= Redundant binary representation =

A redundant binary representation (RBR) is a numeral system that uses more bits than needed to represent a single binary digit so that most numbers have several representations. An RBR is unlike usual binary numeral systems, including two's complement, which use a single bit for each digit. Many of an RBR's properties differ from those of regular binary representation systems. Most importantly, an RBR allows addition without using a typical carry. When compared to non-redundant representation, an RBR makes bitwise logical operation slower, but arithmetic operations are faster when a greater bit width is used. Usually, each digit has its own sign that is not necessarily the same as the sign of the number represented. When digits have signs, that RBR is also a signed-digit representation.

==Conversion from RBR==
An RBR is a place-value notation system. In an RBR, digits are pairs of bits, that is, for every place, an RBR uses a pair of bits. The value represented by a redundant digit can be found using a translation table. This table indicates the mathematical value of each possible pair of bits.

As in conventional binary representation, the integer value of a given representation is a weighted sum of the values of the digits. The weight starts at 1 for the rightmost position and goes up by a factor of 2 for each next position. Usually, an RBR allows negative values. There is no single sign bit that tells if a redundantly represented number is positive or negative. Most integers have several possible representations in an RBR.

Often one of the several possible representations of an integer is chosen as the "canonical" form, so each integer has only one possible "canonical" representation; non-adjacent form and two's complement are popular choices for that canonical form.

An integer value can be converted back from an RBR using the following formula, where n is the number of digits and d_{k} is the interpreted value of the k-th digit, where k starts at 0 at the rightmost position:
$\sum_{k=0}^{n-1} d_k 2^k$

The conversion from an RBR to n-bit two's complement can be done in O(log(n)) time using a prefix adder.

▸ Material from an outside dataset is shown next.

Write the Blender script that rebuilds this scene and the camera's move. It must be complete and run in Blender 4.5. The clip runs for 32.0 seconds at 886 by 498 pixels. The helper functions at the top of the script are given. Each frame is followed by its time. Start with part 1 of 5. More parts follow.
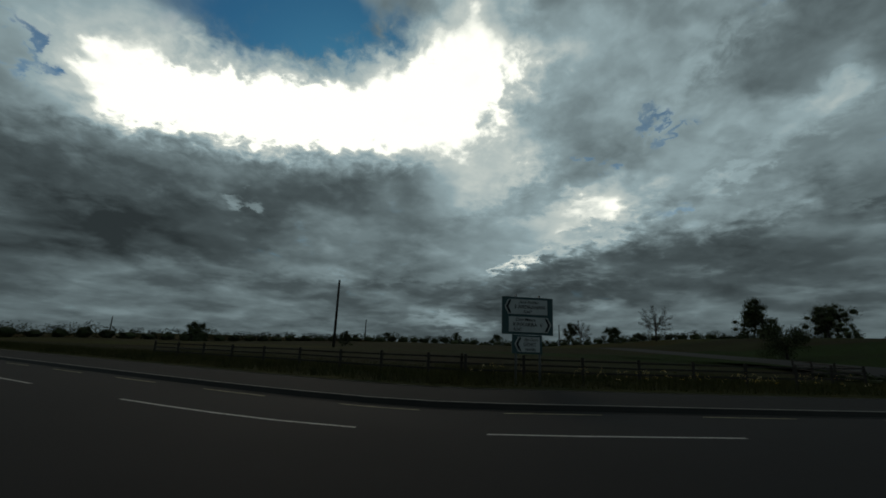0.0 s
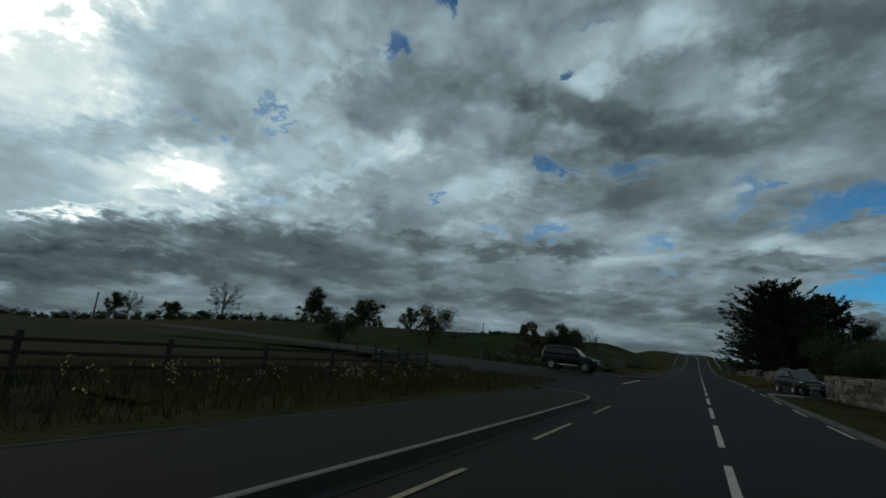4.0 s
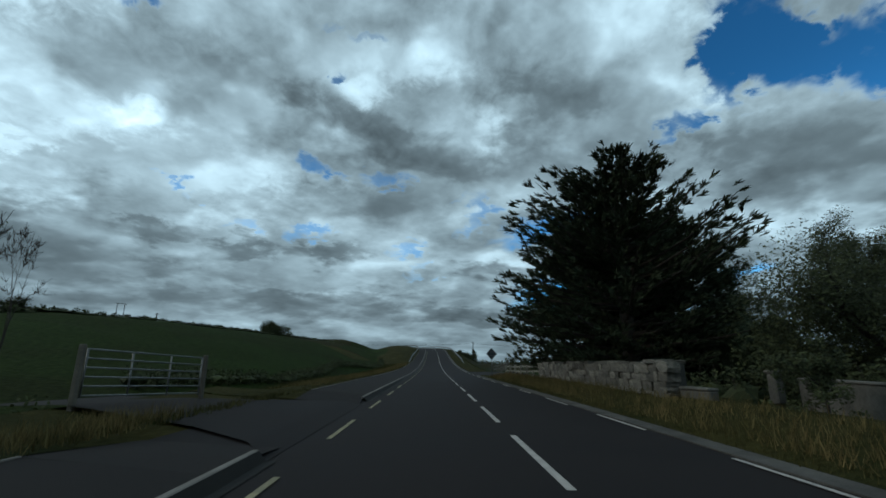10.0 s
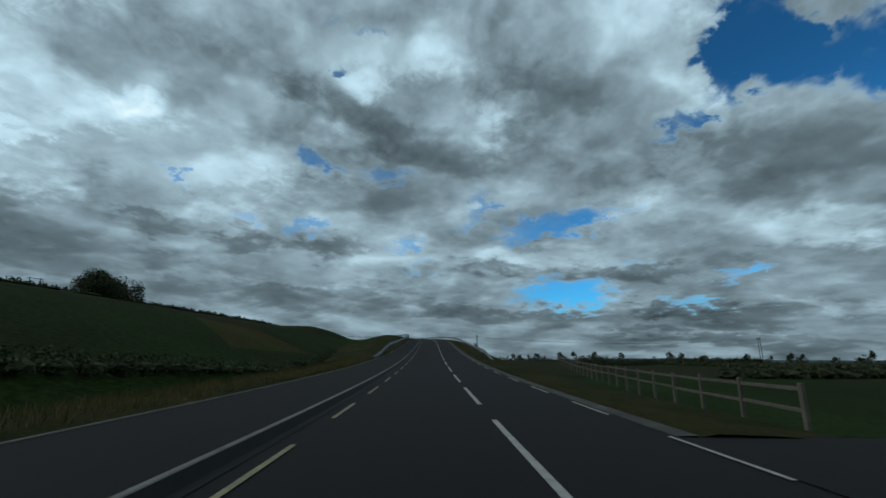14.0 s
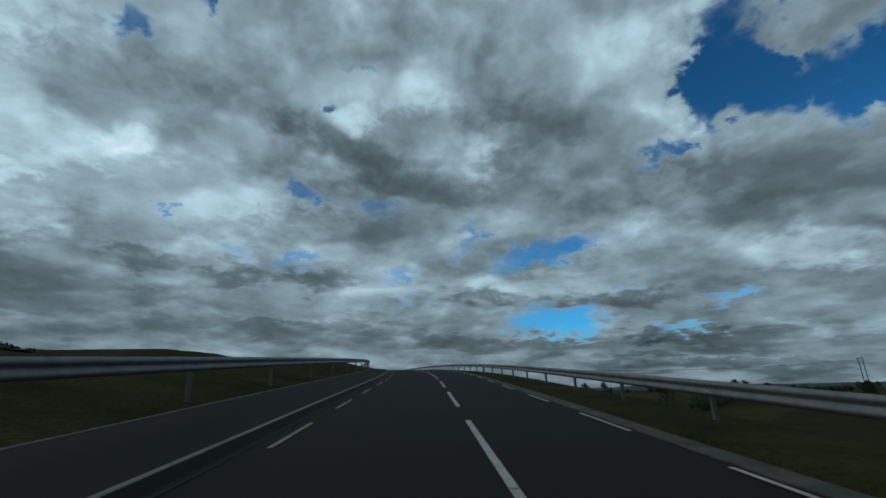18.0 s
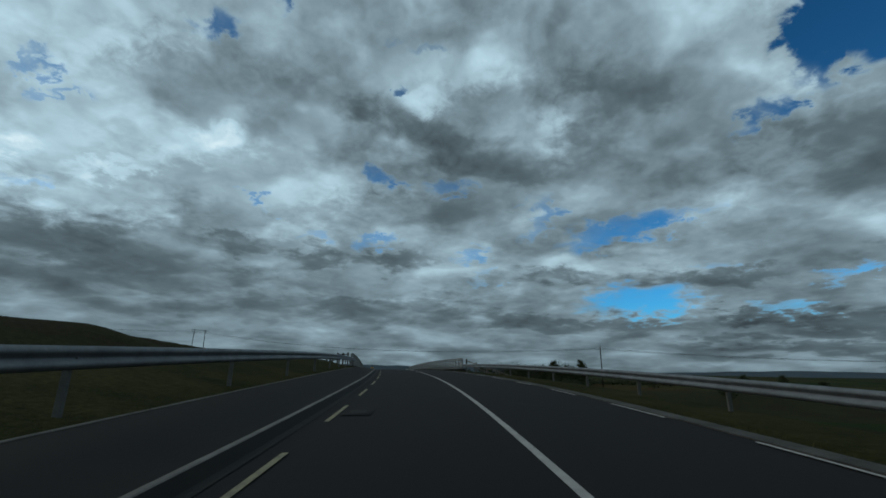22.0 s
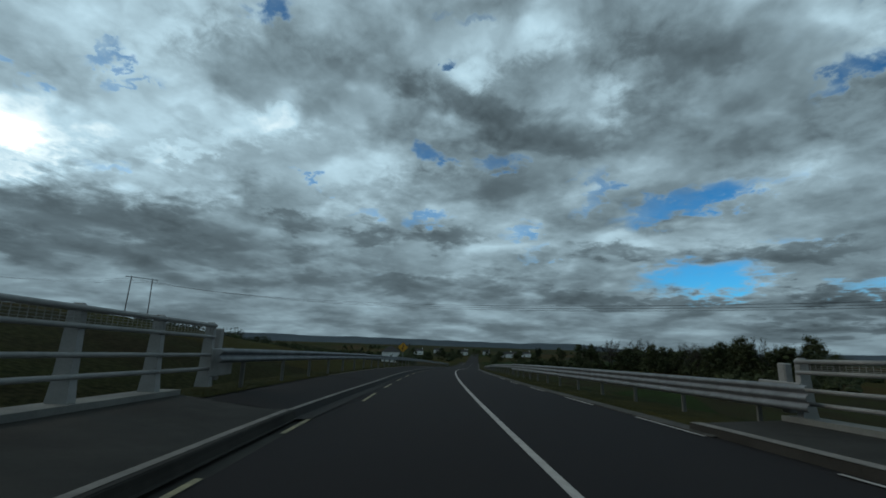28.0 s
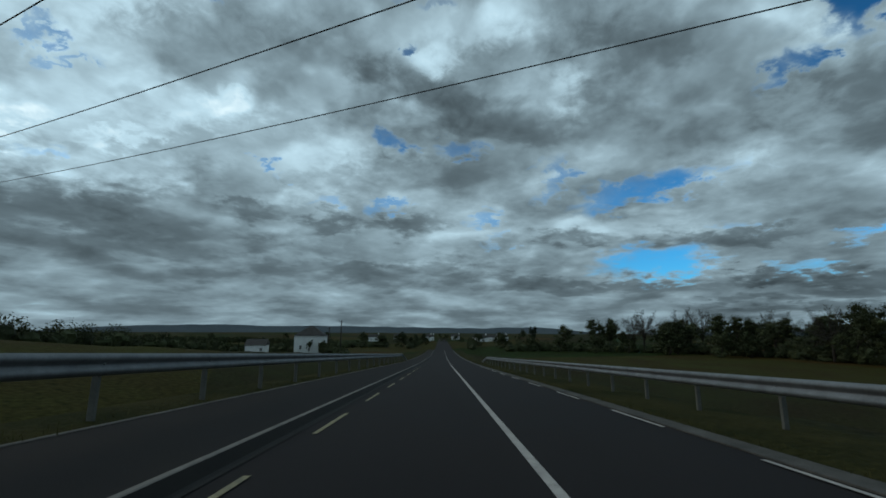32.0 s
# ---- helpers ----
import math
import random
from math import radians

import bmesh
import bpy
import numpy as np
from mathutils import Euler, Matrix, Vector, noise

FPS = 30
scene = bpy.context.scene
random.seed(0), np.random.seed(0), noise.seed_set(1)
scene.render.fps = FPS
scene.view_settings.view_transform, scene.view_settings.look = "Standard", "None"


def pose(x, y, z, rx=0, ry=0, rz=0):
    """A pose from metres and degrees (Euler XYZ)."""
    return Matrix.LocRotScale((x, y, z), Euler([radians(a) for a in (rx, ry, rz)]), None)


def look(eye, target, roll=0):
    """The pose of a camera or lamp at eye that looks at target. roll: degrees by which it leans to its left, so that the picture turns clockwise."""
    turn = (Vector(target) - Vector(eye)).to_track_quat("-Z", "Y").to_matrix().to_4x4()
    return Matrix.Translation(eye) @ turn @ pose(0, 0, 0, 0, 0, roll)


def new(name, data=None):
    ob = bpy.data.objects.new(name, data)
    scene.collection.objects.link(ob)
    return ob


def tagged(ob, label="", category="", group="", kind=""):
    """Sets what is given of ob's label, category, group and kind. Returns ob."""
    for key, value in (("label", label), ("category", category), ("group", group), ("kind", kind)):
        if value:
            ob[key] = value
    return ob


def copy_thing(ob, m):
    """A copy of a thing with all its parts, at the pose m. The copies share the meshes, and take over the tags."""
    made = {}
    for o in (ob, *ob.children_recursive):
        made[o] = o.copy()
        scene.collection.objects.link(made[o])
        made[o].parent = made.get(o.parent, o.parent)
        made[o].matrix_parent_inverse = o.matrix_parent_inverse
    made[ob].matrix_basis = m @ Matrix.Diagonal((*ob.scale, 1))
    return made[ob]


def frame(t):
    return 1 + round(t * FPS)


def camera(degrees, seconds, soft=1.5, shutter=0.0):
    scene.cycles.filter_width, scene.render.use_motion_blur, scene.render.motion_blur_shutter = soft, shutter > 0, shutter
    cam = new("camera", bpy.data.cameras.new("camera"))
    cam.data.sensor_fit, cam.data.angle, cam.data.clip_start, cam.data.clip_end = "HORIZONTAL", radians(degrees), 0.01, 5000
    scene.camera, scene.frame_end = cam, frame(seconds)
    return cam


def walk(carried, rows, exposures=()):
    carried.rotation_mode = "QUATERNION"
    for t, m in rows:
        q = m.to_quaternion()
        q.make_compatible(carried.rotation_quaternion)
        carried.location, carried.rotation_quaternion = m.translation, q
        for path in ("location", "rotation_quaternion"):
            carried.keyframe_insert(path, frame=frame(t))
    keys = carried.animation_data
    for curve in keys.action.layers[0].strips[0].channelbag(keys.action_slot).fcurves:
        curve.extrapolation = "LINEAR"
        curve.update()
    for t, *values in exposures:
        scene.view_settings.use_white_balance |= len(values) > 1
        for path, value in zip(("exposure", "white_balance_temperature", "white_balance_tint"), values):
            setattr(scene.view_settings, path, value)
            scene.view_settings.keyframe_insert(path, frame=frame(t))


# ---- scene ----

==Example of redundant binary representation==

Example of translation table for a digit
| Digit | Interpreted value |
|---|---|
| 00 | −1 |
| 01 | 0 |
| 10 | 0 |
| 11 | 1 |

Not all redundant representations have the same properties. For example, using the translation table on the right, the number 1 can be represented in this RBR in many ways: "01·01·01·11" (0+0+0+1), "01·01·10·11" (0+0+0+1), "01·01·11·00" (0+0+2−1), or "11·00·00·00" (8−4−2−1). Also, for this translation table, flipping all bits (NOT gate) corresponds to finding the additive inverse (multiplication by −1) of the integer represented.

In this case: $d_k \isin \{ -1, 0, 1 \}$

==Arithmetic operations==
Redundant representations are commonly used inside high-speed arithmetic logic units.

In particular, a carry-save adder uses a redundant representation.

===Addition===

Schematic of an adder unit using full adder block (z = x + y)

The addition operation in all RBRs is carry-free, which means that the carry does not have to propagate through the full width of the addition unit. In effect, the addition in all RBRs is a constant-time operation. The addition will always take the same amount of time independently of the bit-width of the operands. This does not imply that the addition is always faster in an RBR than its two's complement equivalent, but that the addition will eventually be faster in an RBR with increasing bit width because the two's complement addition unit's delay is proportional to log(n) (where n is the bit width). Addition in an RBR takes a constant time because each digit of the result can be calculated independently of one another, implying that each digit of the result can be calculated in parallel.

===Subtraction===
Subtraction is the same as the addition except that the additive inverse of the second operand needs to be computed first. For common representations, this can be done on a digit-by-digit basis.

=== Multiplication ===

Many hardware multipliers internally use Booth encoding, a redundant binary representation.

==Logical operations==
Bitwise logical operations, such as AND, OR and XOR, are not possible in redundant representations. While it is possible to do bitwise operations directly on the underlying bits inside an RBR, it is not clear that this is a meaningful operation; there are many ways to represent a value in an RBR, and the value of the result would depend on the representation used.

To get the expected results, it is necessary to convert the two operands first to non-redundant representations. Consequently, logical operations are slower in an RBR. More precisely, they take a time proportional to log(n) (where n is the number of digits) compared to constant time in two's complement.

It is, however, possible to partially convert only the least-significant portion of a redundantly represented number to non-redundant form. This allows operations, such as masking off the low k bits, to be done in log(k) time.